DATA
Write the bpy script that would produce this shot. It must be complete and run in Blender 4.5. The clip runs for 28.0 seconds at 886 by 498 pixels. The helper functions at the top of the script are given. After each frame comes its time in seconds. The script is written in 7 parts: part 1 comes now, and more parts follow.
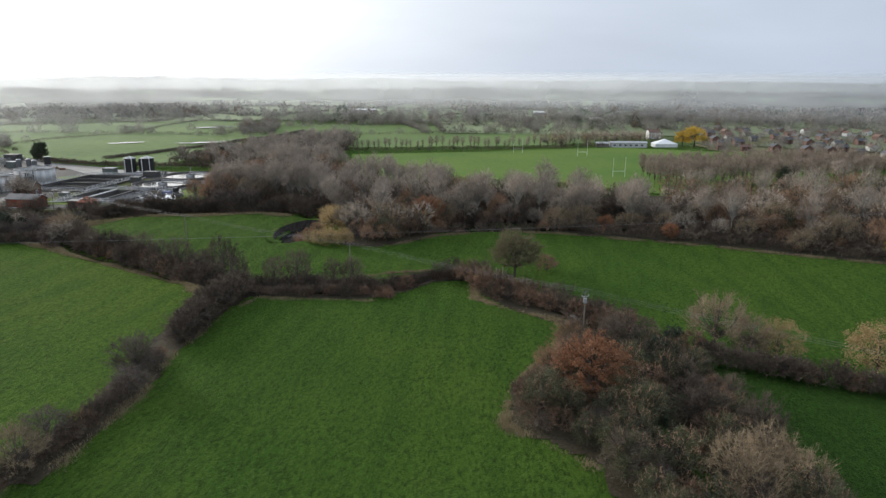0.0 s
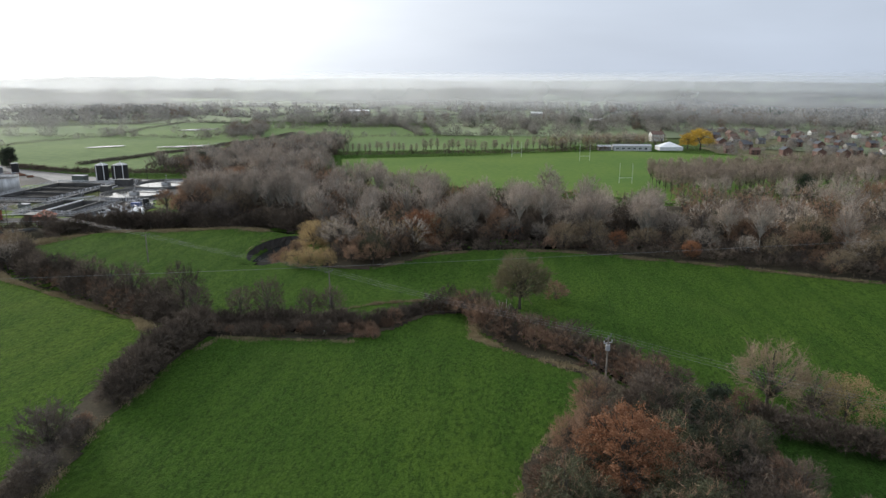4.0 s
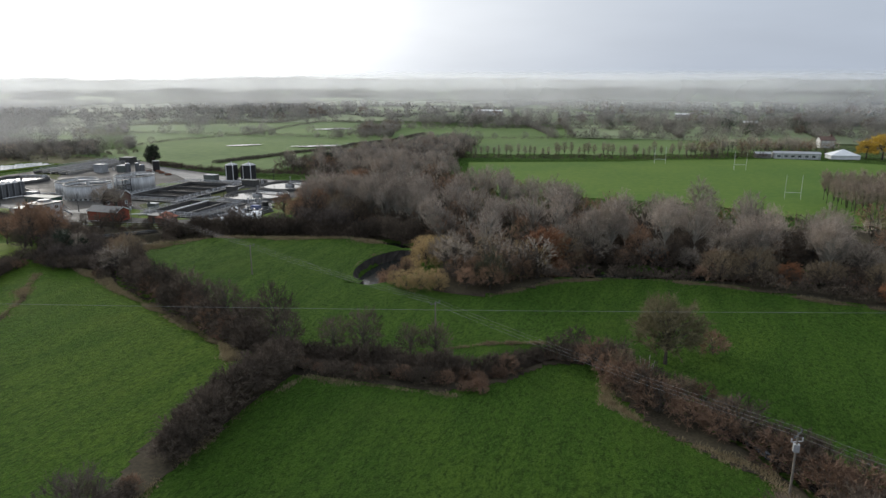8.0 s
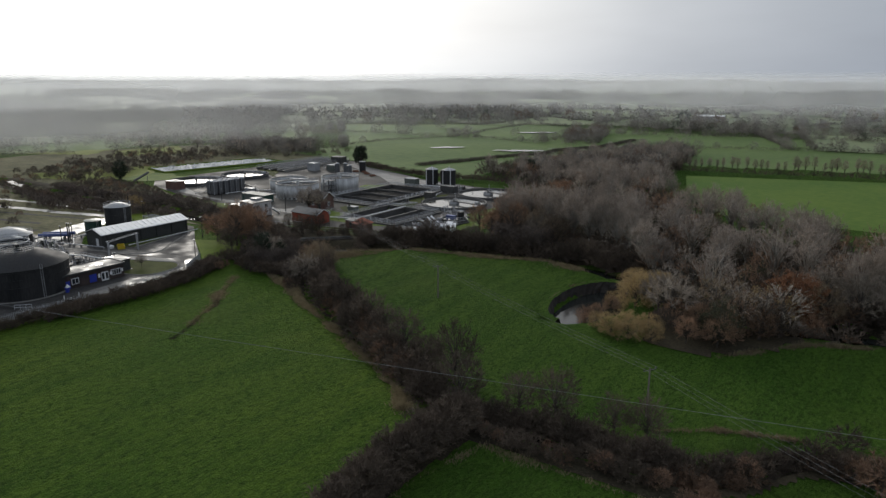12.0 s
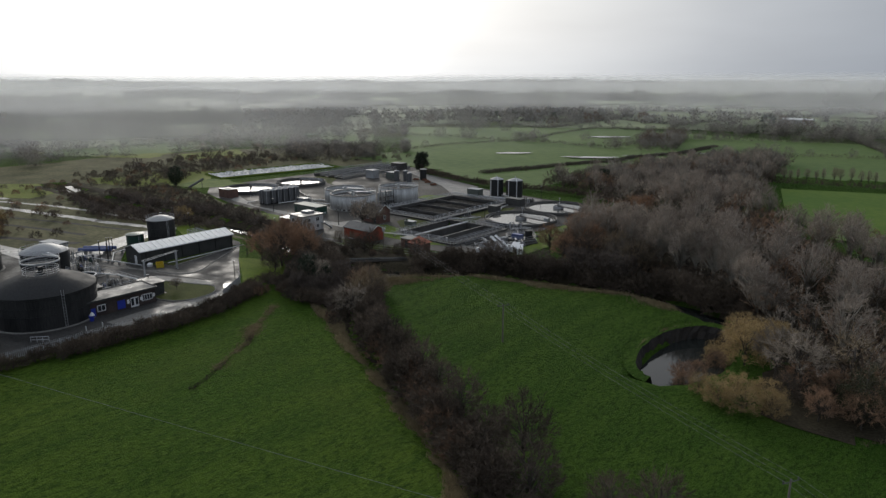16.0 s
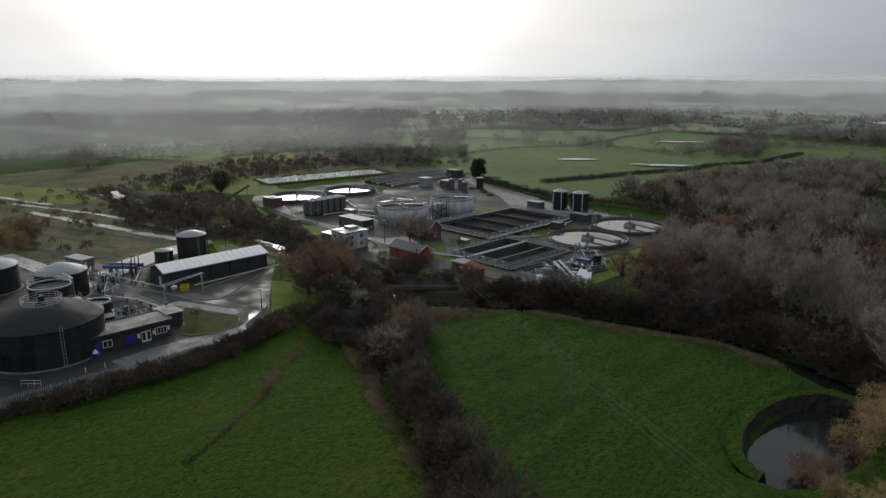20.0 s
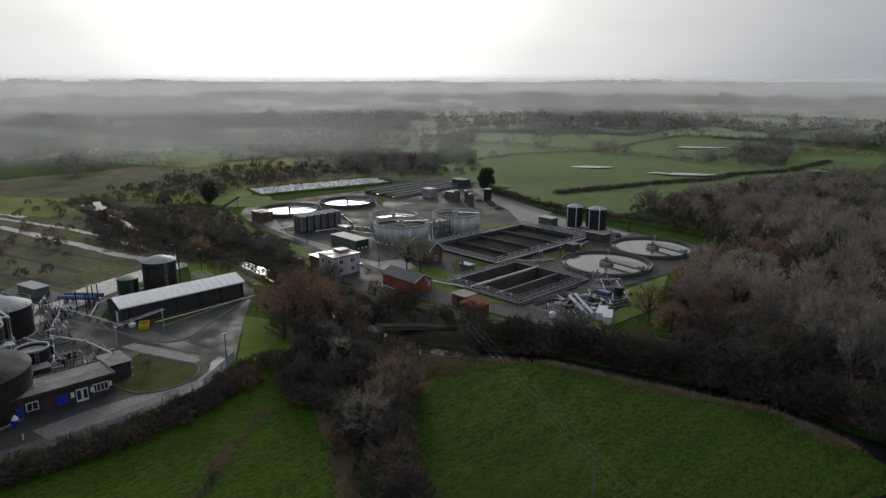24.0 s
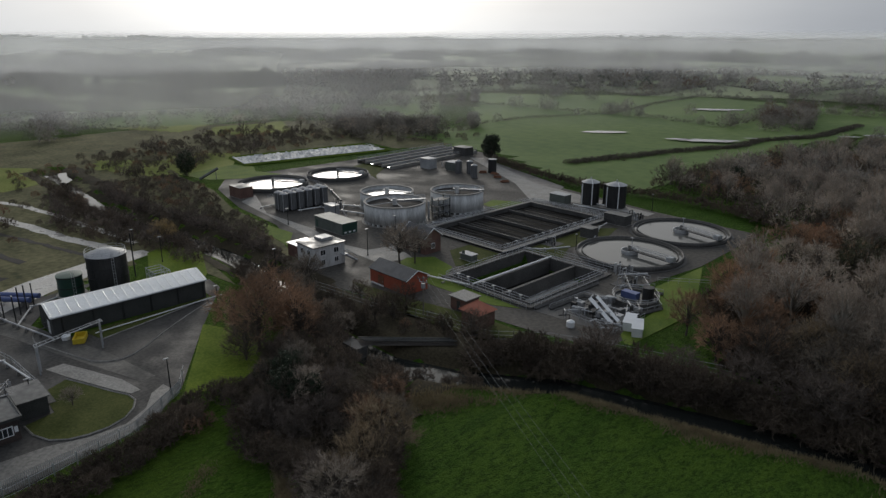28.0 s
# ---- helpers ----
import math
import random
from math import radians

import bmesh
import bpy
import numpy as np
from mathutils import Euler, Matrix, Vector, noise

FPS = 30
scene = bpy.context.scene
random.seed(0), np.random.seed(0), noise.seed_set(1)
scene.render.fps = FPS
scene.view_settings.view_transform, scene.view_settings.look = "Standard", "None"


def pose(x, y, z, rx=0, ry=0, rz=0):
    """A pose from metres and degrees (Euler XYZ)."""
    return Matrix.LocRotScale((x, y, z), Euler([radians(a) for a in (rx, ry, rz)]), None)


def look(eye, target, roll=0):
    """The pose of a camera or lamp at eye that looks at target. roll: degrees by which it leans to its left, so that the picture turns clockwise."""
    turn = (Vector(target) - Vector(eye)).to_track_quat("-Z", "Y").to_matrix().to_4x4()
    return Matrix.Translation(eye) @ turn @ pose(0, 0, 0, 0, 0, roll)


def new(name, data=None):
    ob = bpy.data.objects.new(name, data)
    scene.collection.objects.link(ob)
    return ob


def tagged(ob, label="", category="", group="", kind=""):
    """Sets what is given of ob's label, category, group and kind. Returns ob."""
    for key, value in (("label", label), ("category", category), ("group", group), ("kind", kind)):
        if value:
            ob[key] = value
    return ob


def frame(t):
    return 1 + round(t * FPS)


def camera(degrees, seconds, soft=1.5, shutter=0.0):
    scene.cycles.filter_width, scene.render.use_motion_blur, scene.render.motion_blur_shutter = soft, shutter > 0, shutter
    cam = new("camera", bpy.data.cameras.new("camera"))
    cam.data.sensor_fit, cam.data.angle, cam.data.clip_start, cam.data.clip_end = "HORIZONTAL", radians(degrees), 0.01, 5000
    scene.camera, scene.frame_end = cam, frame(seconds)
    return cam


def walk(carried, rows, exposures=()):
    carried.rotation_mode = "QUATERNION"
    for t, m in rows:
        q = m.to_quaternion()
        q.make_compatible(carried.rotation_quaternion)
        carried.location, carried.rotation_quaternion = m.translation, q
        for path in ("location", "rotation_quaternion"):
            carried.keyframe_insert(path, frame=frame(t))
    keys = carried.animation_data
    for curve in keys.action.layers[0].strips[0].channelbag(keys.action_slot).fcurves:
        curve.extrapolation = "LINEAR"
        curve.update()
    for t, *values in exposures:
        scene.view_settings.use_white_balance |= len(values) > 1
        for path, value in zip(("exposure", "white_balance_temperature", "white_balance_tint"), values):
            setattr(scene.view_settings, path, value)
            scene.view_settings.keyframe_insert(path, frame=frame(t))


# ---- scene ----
cam = camera(67.0, 28.0, soft=1.4)
PATH = [
    (0, (14.985, -8.424, 44.121), (14.769, -6.498, 43.629), 0.2),
    (0.5, (14.795, -5.695, 44.137), (14.579, -3.768, 43.645), 0.2),
    (1, (14.571, -3.026, 44.145), (14.358, -1.099, 43.654), 0.2),
    (1.5, (14.344, -0.332, 44.187), (14.132, 1.595, 43.696), 0.1),
    (2, (14.028, 2.278, 44.213), (13.818, 4.206, 43.722), 0.1),
    (2.5, (13.766, 4.879, 44.251), (13.558, 6.807, 43.759), 0.1),
    (3, (13.475, 7.525, 44.287), (13.269, 9.453, 43.796), 0.1),
    (3.5, (13.215, 10.185, 44.322), (13.011, 12.113, 43.83), 0.1),
    (5.5, (12.243, 20.758, 44.418), (12.042, 22.686, 43.926), 0.2),
    (6, (12.029, 23.44, 44.439), (11.83, 25.368, 43.948), 0.2),
    (6.5, (11.82, 26.122, 44.429), (11.621, 28.05, 43.937), 0.2),
    (7, (11.508, 28.891, 44.413), (11.288, 30.817, 43.921), 0.2),
    (7.5, (11.098, 31.758, 44.406), (10.748, 33.664, 43.913), 0.1),
    (8, (10.596, 34.727, 44.376), (10.018, 36.577, 43.882), -0.1),
    (8.5, (9.73, 37.586, 44.379), (8.982, 39.374, 43.885), -0.1),
    (9, (8.676, 40.181, 44.42), (7.893, 41.954, 43.927), -0.1),
    (9.5, (7.536, 42.502, 44.511), (6.731, 44.265, 44.018), -0.0),
    (10, (6.527, 44.509, 44.651), (5.595, 46.208, 44.158), -0.1),
    (10.5, (5.465, 46.531, 44.856), (4.415, 48.161, 44.365), -0.0),
    (11, (4.195, 48.577, 45.016), (3.125, 50.194, 44.524), -0.1),
    (11.5, (2.792, 50.716, 45.145), (1.711, 52.325, 44.654), -0.0),
    (13.5, (-3.564, 59.651, 45.77), (-4.728, 61.201, 45.278), -0.1),
    (14, (-5.271, 61.88, 45.872), (-6.461, 63.41, 45.381), -0.1),
    (14.5, (-6.991, 64.059, 45.965), (-8.201, 65.574, 45.474), -0.1),
    (15, (-8.67, 66.134, 46.059), (-9.894, 67.638, 45.569), -0.1),
    (15.5, (-10.225, 68.189, 46.147), (-11.46, 69.684, 45.657), -0.1),
    (16, (-11.735, 70.272, 46.243), (-12.98, 71.758, 45.754), -0.1),
    (16.5, (-13.215, 72.365, 46.325), (-14.467, 73.846, 45.836), -0.1),
    (17, (-14.761, 74.458, 46.419), (-16.031, 75.924, 45.93), -0.1),
    (17.5, (-16.455, 76.609, 46.516), (-17.776, 78.029, 46.027), -0.1),
    (18, (-18.316, 78.829, 46.629), (-19.659, 80.228, 46.14), -0.1),
    (18.5, (-20.302, 81.099, 46.757), (-21.655, 82.488, 46.268), -0.1),
    (19, (-22.267, 83.345, 46.877), (-23.628, 84.727, 46.389), -0.1),
    (19.5, (-24.2, 85.565, 46.99), (-25.567, 86.941, 46.502), -0.1),
    (20, (-26.072, 87.768, 47.097), (-27.443, 89.139, 46.608), -0.1),
    (20.5, (-27.963, 89.923, 47.181), (-29.338, 91.291, 46.693), -0.0),
    (21, (-29.846, 92.04, 47.262), (-31.224, 93.405, 46.774), -0.1),
    (21.5, (-31.637, 94.214, 47.341), (-33.019, 95.576, 46.853), -0.1),
    (23.5, (-37.982, 102.971, 48.346), (-39.374, 104.322, 47.857), -0.0),
    (24, (-39.917, 105.178, 48.474), (-41.31, 106.526, 47.986), -0.0),
    (24.5, (-42.077, 107.377, 48.575), (-43.47, 108.726, 48.087), -0.0),
    (25, (-44.253, 109.678, 48.649), (-45.648, 111.025, 48.16), -0.0),
    (25.5, (-46.434, 111.984, 48.721), (-47.83, 113.331, 48.232), 0.0),
    (26, (-48.63, 114.197, 48.789), (-50.026, 115.543, 48.3), -0.0),
    (26.5, (-50.796, 116.514, 48.841), (-52.193, 117.859, 48.352), -0.0),
    (27, (-52.912, 118.831, 48.86), (-54.311, 120.174, 48.372), -0.0),
    (27.5, (-55.03, 121.079, 48.864), (-56.429, 122.422, 48.376), -0.0),
    (28, (-57.091, 123.343, 48.813), (-58.467, 124.662, 48.208), 0.0),
]
walk(cam, [(t, look(eye, target, roll)) for t, eye, target, roll in PATH],
     [(0, 0.17), (6.5, 0.12), (9, -0.33), (10, -0.4), (11, -0.6), (14, -0.82), (18, -0.98), (24, -1.08), (28, -1.12)])

# ---------------------------------------------------------------- sky and sun
SUN_AZ, SUN_EL = 56.0, 15.0        # degrees to the left of +y, degrees above the horizon
sun_way = Vector((-math.sin(radians(SUN_AZ)) * math.cos(radians(SUN_EL)),
                  math.cos(radians(SUN_AZ)) * math.cos(radians(SUN_EL)), math.sin(radians(SUN_EL))))
world = bpy.data.worlds.new("sky")
scene.world = world
world.use_nodes = True
wn, wl = world.node_tree.nodes, world.node_tree.links
wn.clear()
w_out = wn.new("ShaderNodeOutputWorld")
w_bg = wn.new("ShaderNodeBackground")
w_bg.inputs["Strength"].default_value = 0.135
w_sky = wn.new("ShaderNodeTexSky")
w_sky.sky_type = "NISHITA"
w_sky.sun_disc = False
w_sky.sun_elevation = radians(SUN_EL)
w_sky.sun_rotation = radians(-SUN_AZ)
w_sky.air_density, w_sky.dust_density, w_sky.ozone_density = 1.2, 6.0, 1.0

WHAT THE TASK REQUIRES
Quote only the lines running from the line that holds "import random" to the line that holds "what is given", both ends included.

FINAL RESULT
import random
from math import radians

import bmesh
import bpy
import numpy as np
from mathutils import Euler, Matrix, Vector, noise

FPS = 30
scene = bpy.context.scene
random.seed(0), np.random.seed(0), noise.seed_set(1)
scene.render.fps = FPS
scene.view_settings.view_transform, scene.view_settings.look = "Standard", "None"


def pose(x, y, z, rx=0, ry=0, rz=0):
    """A pose from metres and degrees (Euler XYZ)."""
    return Matrix.LocRotScale((x, y, z), Euler([radians(a) for a in (rx, ry, rz)]), None)


def look(eye, target, roll=0):
    """The pose of a camera or lamp at eye that looks at target. roll: degrees by which it leans to its left, so that the picture turns clockwise."""
    turn = (Vector(target) - Vector(eye)).to_track_quat("-Z", "Y").to_matrix().to_4x4()
    return Matrix.Translation(eye) @ turn @ pose(0, 0, 0, 0, 0, roll)


def new(name, data=None):
    ob = bpy.data.objects.new(name, data)
    scene.collection.objects.link(ob)
    return ob


def tagged(ob, label="", category="", group="", kind=""):
    """Sets what is given of ob's label, category, group and kind. Returns ob."""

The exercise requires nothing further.